1. Field of the Invention
The present invention relates to a piezoelectric thin film including a piezoelectric layer and a method of manufacturing the same. The present invention further relates to an ink jet head including the piezoelectric thin film and a method of forming an image with the head, to an angular velocity sensor including the piezoelectric thin film and a method of measuring an angular velocity with the sensor, and to a piezoelectric generating element including the piezoelectric thin film and a method of generating electric power with the element.
2. Description of Related Art
Lead zirconate titanate (PZT: Pb(ZryTi1-y)O3, 0<y<1) is a typical ferroelectric material capable of storing a large amount of electric charge, and used in capacitors and thin film memories. PZT has pyroelectricity and piezoelectricity based on the ferroelectricity thereof. PZT has high piezoelectric performance, and its mechanical quality factor Qm can be controlled easily by adjusting the composition or adding an element thereto. This allows PZT to be applied to sensors, actuators, ultrasonic motors, filter circuits, and oscillators.
PZT, however, contains a large amount of lead. In recent years, there has been a growing concern that lead leached from waste may cause serious damage to the ecosystem and the environment. Accordingly, there has been an international movement toward restricting the use of lead. For this reason, lead-free ferroelectric materials, unlike PZT, have been in demand.
One of the lead-free ferroelectric materials that are currently under development is, for example, a perovskite-type composite oxide [(Bi0.5Na0.5)1-zBaz]TiO3 made of bismuth (Bi), sodium (Na), barium (Ba), and titanium (Ti). JP 4(1992)-60073 B and T. Takenaka et al., Japanese Journal of Applied Physics, Vol. 30, No. 9B, (1991), pp. 2236-2239 disclose that this ferroelectric material exhibits high piezoelectric performance of about 125 pC/N in terms of a piezoelectric constant d33, when the content of barium z (=[Ba/(Bi+Na+Ba)] is 5 to 10%. The piezoelectric performance of the ferroelectric material is, however, lower than that of PZT.
JP 2007-266346 A and H. W. Cheng et al., Applied Physics Letters, Vol. 85, (2004), pp. 2319-2321 disclose that a (Bi,Na,Ba)TiO3 film that is oriented in a specific direction is fabricated.
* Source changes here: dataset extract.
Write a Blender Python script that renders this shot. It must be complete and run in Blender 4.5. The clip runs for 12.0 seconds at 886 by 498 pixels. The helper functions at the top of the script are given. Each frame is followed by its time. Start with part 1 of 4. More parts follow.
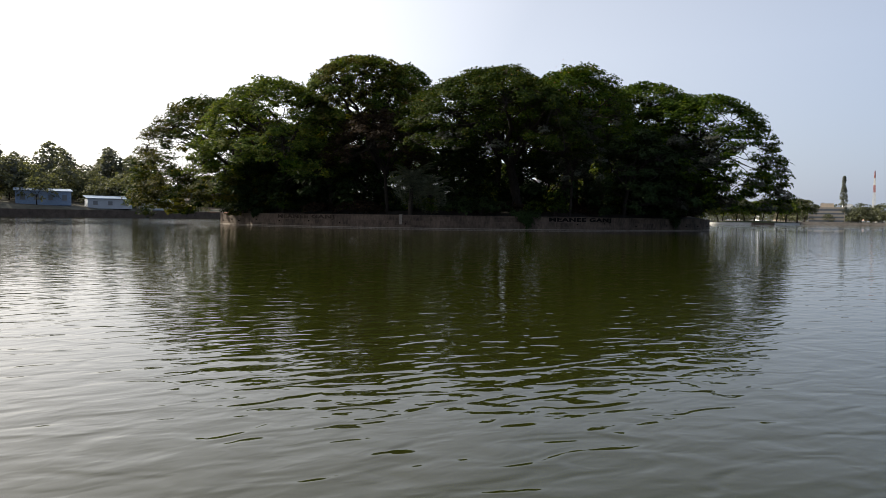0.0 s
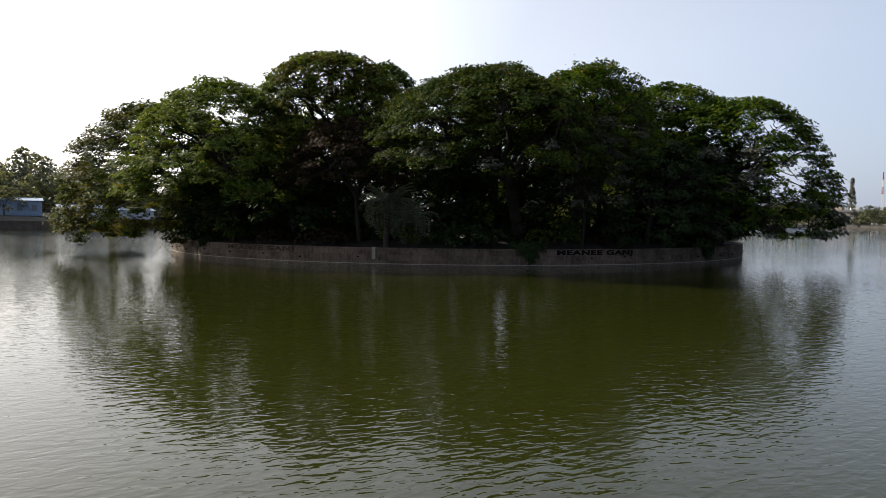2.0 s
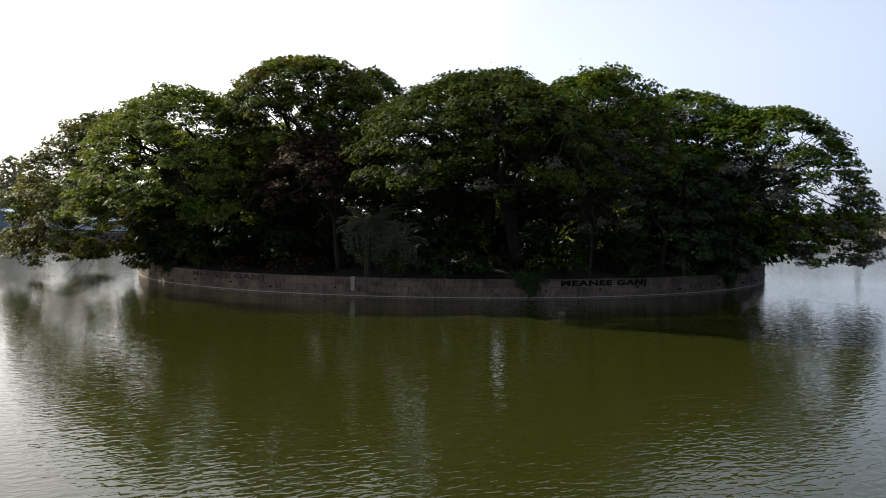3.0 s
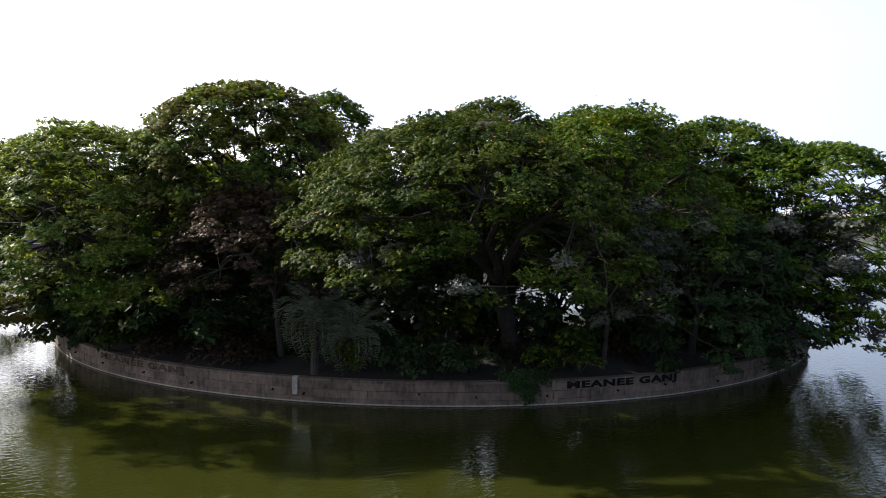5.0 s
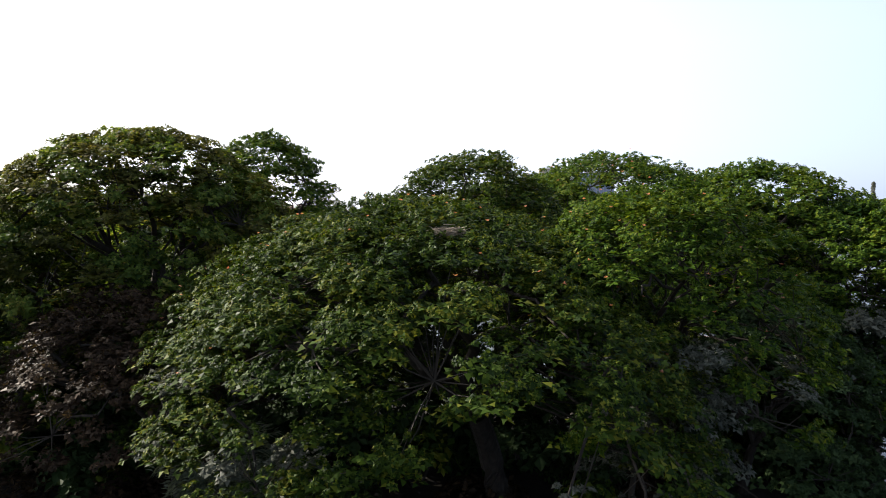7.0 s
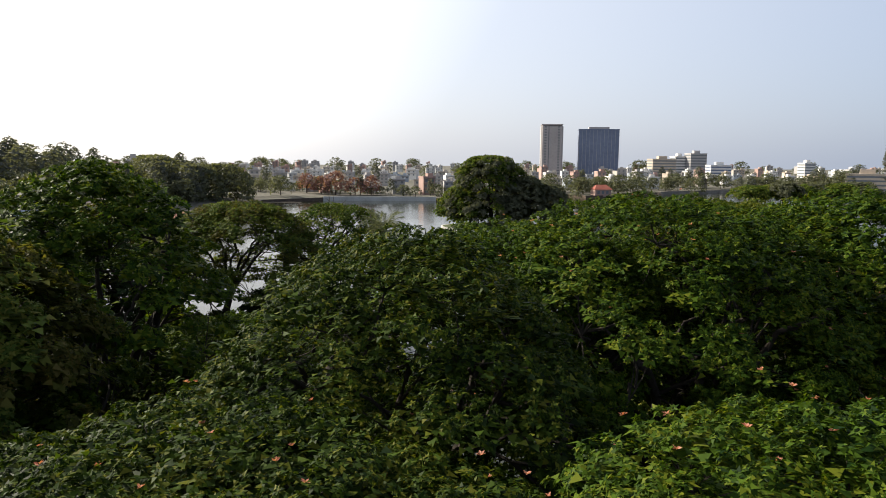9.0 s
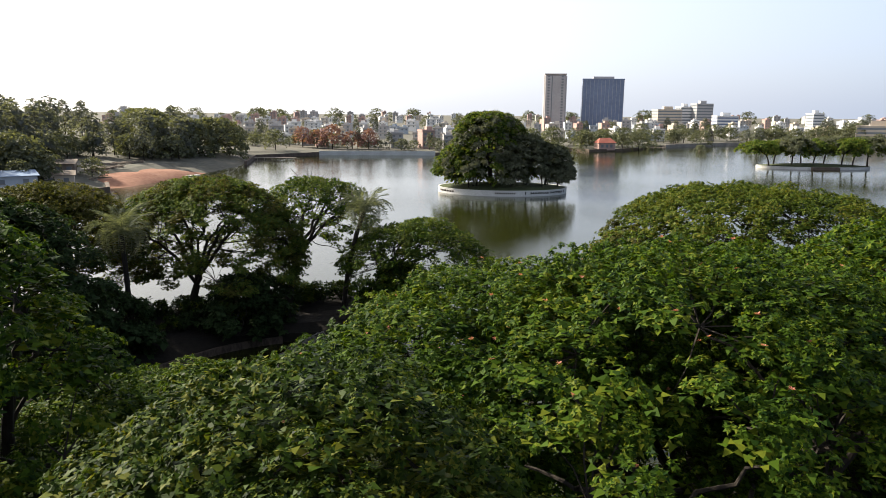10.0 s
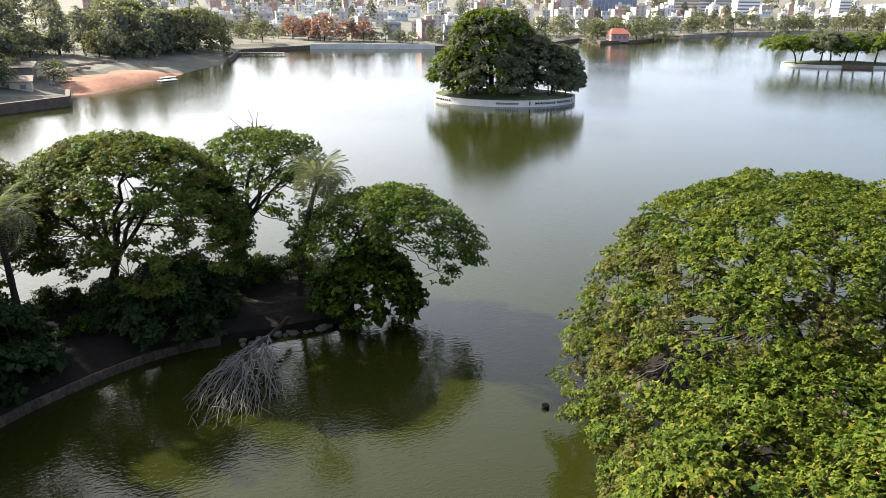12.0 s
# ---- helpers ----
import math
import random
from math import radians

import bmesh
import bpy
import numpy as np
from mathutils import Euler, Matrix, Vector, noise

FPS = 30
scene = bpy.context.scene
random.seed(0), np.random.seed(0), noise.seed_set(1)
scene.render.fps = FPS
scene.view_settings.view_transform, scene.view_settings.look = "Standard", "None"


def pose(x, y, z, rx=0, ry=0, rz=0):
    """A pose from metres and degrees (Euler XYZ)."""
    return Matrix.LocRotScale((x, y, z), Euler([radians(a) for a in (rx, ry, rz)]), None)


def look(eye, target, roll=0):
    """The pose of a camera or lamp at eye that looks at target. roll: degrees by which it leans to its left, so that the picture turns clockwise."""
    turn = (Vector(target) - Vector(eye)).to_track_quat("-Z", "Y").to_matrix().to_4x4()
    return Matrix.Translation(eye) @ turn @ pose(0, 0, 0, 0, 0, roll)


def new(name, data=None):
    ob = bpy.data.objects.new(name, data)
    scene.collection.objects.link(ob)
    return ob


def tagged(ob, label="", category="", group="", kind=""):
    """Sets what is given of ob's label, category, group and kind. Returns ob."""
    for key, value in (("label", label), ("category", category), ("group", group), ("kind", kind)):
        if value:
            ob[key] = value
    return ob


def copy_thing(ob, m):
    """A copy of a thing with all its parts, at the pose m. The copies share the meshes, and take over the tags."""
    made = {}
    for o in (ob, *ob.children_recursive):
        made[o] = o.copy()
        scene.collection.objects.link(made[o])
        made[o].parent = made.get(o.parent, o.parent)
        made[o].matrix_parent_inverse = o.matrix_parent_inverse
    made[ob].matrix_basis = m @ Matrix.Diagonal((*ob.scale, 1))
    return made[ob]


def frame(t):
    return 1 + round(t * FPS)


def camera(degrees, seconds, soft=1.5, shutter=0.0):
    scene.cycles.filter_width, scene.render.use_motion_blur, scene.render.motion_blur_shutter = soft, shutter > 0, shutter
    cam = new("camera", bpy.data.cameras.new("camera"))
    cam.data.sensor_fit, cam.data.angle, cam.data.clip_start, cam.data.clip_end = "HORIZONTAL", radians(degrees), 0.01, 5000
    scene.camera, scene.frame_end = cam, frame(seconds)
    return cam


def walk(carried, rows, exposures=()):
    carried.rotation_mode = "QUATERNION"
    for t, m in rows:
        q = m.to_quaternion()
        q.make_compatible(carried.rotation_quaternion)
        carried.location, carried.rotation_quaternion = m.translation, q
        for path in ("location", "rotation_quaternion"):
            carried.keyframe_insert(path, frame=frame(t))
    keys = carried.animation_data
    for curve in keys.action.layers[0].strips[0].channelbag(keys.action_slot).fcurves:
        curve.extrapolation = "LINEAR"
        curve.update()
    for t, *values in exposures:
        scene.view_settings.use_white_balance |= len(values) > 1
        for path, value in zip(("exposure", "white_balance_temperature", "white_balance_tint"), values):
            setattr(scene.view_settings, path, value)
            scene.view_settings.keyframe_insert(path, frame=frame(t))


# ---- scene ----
cam = camera(64.0, 12.0, soft=0.45)
PATH = [
    (0, (0.00, -0.00, 1.16), (0.004, 19.981, 0.299), 0.76),
    (0.5, (0.30, 3.63, 1.80), (0.310, 23.612, 0.944), 0.72),
    (1, (0.61, 7.35, 2.49), (0.635, 27.333, 1.637), 0.70),
    (1.5, (1.03, 11.16, 3.28), (1.042, 31.144, 2.429), 0.65),
    (2, (1.53, 15.03, 4.11), (1.517, 35.014, 3.266), 0.60),
    (2.5, (2.07, 18.90, 4.88), (2.020, 38.882, 4.118), 0.59),
    (3, (2.66, 22.65, 5.64), (2.559, 42.643, 4.985), 0.62),
    (5, (4.09, 36.12, 11.27), (4.095, 56.096, 10.362), 0.74),
    (5.5, (4.56, 39.36, 12.64), (4.543, 59.339, 11.681), 0.77),
    (6, (5.03, 42.64, 13.97), (4.987, 62.612, 12.973), 0.79),
    (6.5, (5.51, 45.97, 15.28), (5.449, 65.943, 14.214), 0.76),
    (6.7, (5.72, 47.34, 15.80), (5.659, 67.311, 14.718), 0.74),
    (8.3, (7.55, 60.56, 19.51), (7.459, 80.495, 17.870), 0.56),
    (8.5, (7.84, 62.28, 20.01), (7.746, 82.194, 18.151), 0.56),
    (9, (8.57, 66.55, 21.23), (8.457, 86.403, 18.831), 0.59),
    (9.5, (9.25, 70.75, 22.36), (9.118, 90.524, 19.349), 0.59),
    (10, (9.89, 74.93, 23.46), (9.738, 94.570, 19.672), 0.56),
    (10.5, (10.50, 79.17, 24.57), (10.322, 98.624, 19.931), 0.52),
    (11, (11.05, 83.39, 25.64), (10.851, 102.619, 20.147), 0.51),
    (11.5, (11.55, 87.59, 26.78), (11.346, 106.561, 20.450), 0.56),
    (12, (12.08, 91.82, 28.00), (11.847, 110.616, 21.160), 0.65),
]
walk(cam, [(t, look(eye, target, roll)) for t, eye, target, roll in PATH], [(0, 0.68, 6450, 11), (3, 1.08, 6450, 11), (5, 1.62, 6150, 12), (6.5, 1.58, 6150, 12), (8.5, 0.66, 6400, 11), (10, 1.2, 6450, 11), (11, 1.45, 6350, 11), (12, 1.95, 6250, 11)])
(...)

It is expected that the alignment of the polarization axes in the (Bi,Na,Ba)TiO3 film with the orientation improves the ferroelectric properties of the film, such as remanent polarization and piezoelectric performance.
JP 10(1998)-182291 A discloses (particularly in paragraph 0020) that a substrate having a surface on which a buffer layer is formed can control the orientation of a Bi4Ti3O12 ferroelectric film, although it does not refer to a (Bi,Na,Ba)TiO3 film. This publication also discloses that the buffer layer preferably contains all or a part of the constituent elements of the ferroelectric film to be formed thereon.